[Animation scripts]
━━━━━━

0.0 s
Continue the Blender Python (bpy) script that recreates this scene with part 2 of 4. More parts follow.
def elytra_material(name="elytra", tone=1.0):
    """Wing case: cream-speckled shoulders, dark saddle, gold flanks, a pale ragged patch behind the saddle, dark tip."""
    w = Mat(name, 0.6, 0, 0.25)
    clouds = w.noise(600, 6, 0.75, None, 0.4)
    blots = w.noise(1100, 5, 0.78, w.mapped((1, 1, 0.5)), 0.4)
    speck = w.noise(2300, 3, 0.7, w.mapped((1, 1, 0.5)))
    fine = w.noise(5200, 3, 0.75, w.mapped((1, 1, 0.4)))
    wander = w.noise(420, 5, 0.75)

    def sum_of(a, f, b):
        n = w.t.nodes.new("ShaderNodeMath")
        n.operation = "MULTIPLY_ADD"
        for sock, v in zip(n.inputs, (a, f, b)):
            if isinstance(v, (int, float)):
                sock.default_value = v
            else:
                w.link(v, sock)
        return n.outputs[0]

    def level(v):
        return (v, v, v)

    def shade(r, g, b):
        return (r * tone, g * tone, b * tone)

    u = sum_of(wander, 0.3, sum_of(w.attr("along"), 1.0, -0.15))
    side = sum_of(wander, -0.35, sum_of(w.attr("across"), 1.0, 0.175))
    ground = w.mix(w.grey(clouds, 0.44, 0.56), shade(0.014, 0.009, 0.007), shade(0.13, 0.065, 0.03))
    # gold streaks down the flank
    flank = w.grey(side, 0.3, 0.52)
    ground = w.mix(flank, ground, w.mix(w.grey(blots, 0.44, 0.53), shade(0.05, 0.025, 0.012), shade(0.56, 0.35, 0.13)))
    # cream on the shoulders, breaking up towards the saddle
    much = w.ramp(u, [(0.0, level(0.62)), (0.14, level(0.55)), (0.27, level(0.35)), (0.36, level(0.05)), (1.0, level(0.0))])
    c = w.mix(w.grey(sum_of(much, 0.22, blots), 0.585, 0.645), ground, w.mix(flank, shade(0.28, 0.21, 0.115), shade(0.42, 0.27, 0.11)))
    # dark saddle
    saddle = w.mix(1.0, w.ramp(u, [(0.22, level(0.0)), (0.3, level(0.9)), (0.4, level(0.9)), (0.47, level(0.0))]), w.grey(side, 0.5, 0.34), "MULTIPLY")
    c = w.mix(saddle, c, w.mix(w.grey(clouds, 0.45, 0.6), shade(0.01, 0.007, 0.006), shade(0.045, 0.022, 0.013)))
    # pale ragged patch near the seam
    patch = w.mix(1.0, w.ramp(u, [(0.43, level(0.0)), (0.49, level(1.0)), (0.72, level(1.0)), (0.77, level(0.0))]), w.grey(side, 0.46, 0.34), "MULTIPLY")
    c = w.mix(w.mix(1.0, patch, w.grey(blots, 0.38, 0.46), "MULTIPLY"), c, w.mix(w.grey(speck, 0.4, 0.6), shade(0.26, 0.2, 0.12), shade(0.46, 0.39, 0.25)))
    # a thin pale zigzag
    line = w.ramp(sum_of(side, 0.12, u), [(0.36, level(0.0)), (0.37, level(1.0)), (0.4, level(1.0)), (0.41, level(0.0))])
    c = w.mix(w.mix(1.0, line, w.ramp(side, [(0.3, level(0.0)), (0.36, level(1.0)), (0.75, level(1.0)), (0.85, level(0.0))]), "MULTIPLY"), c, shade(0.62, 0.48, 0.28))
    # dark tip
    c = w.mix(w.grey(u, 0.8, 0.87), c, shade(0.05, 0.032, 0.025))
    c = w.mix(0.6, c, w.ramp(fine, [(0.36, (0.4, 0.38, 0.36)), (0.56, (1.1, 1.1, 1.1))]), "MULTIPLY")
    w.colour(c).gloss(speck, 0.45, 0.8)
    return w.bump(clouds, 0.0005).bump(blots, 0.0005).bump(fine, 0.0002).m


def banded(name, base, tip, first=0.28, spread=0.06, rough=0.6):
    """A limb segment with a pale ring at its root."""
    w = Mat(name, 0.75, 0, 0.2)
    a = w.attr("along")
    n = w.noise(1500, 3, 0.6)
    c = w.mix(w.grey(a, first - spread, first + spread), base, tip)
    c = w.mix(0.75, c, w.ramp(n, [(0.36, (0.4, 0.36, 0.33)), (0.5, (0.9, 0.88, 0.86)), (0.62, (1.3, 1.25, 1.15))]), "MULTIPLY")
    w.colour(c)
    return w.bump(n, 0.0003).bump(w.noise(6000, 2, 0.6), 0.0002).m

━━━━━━

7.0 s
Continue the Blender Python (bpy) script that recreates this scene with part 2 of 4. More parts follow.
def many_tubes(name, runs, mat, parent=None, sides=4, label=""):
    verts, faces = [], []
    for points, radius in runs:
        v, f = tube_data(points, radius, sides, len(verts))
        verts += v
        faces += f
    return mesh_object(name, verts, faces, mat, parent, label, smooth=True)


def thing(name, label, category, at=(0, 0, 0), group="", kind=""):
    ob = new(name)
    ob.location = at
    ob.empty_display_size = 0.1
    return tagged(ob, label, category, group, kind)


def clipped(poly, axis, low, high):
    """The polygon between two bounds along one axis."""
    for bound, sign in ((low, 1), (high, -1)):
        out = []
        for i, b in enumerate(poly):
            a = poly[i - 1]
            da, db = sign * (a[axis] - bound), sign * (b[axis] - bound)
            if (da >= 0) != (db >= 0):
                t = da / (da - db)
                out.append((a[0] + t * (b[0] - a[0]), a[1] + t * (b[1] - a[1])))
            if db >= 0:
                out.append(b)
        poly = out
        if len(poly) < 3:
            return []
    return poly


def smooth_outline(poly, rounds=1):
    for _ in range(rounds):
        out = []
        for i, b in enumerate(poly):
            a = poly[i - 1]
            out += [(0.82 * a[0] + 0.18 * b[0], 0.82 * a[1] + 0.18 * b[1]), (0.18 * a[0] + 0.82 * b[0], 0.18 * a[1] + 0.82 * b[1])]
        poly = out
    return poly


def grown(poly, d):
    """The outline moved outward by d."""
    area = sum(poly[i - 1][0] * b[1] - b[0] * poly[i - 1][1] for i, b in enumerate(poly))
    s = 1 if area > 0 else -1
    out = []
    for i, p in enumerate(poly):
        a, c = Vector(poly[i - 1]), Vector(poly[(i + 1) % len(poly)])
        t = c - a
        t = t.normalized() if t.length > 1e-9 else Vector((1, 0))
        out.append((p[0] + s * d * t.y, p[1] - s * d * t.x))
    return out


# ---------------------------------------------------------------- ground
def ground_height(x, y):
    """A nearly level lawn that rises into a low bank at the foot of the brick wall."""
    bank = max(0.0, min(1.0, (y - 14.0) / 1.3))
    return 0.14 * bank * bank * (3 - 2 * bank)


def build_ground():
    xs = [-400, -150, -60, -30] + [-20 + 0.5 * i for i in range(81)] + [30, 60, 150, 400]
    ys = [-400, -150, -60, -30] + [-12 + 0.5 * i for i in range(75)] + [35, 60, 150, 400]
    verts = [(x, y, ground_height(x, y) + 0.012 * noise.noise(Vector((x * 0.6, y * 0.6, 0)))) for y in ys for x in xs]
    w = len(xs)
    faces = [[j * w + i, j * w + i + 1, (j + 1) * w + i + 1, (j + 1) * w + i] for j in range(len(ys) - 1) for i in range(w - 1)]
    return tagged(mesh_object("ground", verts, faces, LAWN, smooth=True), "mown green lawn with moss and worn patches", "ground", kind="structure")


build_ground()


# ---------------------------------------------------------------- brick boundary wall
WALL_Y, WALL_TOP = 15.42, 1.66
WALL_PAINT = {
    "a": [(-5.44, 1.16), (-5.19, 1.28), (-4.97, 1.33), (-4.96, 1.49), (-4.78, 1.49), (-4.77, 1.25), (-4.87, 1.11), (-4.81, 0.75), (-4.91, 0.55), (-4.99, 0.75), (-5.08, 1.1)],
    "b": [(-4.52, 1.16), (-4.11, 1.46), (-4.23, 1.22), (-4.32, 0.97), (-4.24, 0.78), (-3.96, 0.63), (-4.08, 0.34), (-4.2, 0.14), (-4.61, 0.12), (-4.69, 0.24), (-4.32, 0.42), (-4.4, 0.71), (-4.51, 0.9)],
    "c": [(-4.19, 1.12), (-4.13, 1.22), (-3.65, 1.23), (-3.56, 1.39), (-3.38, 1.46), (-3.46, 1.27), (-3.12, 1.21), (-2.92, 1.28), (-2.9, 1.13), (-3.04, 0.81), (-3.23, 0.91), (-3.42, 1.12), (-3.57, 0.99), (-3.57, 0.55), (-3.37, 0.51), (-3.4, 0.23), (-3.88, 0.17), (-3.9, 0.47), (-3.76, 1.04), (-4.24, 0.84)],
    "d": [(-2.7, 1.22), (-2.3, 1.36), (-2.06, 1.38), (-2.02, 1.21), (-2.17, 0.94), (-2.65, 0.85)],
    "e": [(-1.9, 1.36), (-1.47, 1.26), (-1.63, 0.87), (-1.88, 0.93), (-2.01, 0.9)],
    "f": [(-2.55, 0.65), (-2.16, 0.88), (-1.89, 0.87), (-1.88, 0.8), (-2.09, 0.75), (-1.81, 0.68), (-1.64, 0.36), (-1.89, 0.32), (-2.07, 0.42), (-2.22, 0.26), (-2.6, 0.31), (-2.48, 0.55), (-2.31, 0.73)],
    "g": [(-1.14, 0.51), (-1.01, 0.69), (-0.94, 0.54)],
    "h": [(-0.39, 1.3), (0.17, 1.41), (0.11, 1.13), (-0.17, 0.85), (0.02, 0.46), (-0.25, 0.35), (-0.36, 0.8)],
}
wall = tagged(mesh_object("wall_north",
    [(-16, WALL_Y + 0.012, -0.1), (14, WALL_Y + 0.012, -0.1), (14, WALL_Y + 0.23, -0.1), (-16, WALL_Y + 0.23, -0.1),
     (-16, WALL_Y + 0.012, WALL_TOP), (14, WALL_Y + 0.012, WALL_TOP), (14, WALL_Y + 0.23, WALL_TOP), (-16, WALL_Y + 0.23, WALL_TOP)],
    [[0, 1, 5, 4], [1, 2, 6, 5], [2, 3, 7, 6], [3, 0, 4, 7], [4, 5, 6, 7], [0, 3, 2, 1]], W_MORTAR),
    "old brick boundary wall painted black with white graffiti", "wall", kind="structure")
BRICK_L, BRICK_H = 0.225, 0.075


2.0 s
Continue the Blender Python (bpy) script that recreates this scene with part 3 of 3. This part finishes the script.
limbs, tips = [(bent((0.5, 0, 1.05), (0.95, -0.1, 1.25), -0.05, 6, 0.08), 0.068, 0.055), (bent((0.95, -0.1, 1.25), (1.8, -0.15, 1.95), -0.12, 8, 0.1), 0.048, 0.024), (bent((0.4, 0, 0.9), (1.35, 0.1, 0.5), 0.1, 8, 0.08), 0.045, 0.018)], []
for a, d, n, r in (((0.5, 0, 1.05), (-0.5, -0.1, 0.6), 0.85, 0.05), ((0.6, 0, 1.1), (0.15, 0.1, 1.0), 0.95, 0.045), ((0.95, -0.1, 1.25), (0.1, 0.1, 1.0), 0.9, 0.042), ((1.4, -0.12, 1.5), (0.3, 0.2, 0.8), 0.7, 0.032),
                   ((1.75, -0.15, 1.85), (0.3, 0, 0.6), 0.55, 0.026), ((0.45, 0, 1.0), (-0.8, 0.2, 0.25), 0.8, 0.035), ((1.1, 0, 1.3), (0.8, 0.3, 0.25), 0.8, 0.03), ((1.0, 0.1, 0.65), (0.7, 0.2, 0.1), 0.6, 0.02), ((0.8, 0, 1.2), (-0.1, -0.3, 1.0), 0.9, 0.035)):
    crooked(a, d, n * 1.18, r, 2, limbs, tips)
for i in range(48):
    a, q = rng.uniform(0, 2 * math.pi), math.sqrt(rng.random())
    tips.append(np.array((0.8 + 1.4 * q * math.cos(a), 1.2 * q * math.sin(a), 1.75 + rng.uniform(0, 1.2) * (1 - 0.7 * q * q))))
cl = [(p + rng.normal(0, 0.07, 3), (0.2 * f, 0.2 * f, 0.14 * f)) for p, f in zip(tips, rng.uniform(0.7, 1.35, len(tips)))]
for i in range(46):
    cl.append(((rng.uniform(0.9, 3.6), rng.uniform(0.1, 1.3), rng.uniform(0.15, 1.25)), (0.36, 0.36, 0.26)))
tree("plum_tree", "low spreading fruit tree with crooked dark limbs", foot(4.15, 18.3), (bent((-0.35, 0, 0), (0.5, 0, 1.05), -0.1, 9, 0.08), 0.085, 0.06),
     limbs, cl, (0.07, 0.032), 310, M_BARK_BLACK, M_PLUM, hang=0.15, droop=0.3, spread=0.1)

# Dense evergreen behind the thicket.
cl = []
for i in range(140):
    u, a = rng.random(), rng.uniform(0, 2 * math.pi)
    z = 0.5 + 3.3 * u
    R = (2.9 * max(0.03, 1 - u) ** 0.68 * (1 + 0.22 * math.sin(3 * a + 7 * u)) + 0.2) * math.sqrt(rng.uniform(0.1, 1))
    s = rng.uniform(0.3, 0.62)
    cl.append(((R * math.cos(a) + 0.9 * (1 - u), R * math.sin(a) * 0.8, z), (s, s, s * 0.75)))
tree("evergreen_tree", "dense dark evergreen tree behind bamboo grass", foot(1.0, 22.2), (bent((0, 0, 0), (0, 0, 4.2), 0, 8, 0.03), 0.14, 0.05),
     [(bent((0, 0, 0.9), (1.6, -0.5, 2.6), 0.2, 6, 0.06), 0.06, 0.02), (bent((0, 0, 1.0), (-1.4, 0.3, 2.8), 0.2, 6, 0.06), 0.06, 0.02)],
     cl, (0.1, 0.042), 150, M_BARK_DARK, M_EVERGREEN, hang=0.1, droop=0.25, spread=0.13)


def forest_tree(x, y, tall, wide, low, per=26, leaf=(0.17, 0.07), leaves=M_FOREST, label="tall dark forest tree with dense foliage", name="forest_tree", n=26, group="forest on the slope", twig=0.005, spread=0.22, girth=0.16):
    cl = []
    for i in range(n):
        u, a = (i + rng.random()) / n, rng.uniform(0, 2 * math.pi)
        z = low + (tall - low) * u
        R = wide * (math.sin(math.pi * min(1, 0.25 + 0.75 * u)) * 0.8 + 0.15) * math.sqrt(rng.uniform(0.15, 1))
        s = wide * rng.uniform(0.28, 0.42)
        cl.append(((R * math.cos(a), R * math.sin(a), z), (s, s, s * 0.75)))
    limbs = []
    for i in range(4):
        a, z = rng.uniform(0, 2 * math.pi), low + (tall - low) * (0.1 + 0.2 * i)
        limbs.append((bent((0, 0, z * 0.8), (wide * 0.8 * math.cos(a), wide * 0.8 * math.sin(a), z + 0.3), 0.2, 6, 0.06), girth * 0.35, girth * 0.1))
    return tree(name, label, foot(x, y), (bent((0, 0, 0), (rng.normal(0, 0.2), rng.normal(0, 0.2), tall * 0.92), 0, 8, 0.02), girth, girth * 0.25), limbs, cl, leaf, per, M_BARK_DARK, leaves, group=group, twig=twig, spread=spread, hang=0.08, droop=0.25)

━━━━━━

TO BE DONE:
Where a line holds "that", copy it out.

CORRECT OUTPUT:
Continue the Blender Python (bpy) script that recreates this scene with part 2 of 4. More parts follow.
Continue the Blender Python (bpy) script that recreates this scene with part 2 of 4. More parts follow.
    """A nearly level lawn that rises into a low bank at the foot of the brick wall."""
Continue the Blender Python (bpy) script that recreates this scene with part 3 of 3. This part finishes the script.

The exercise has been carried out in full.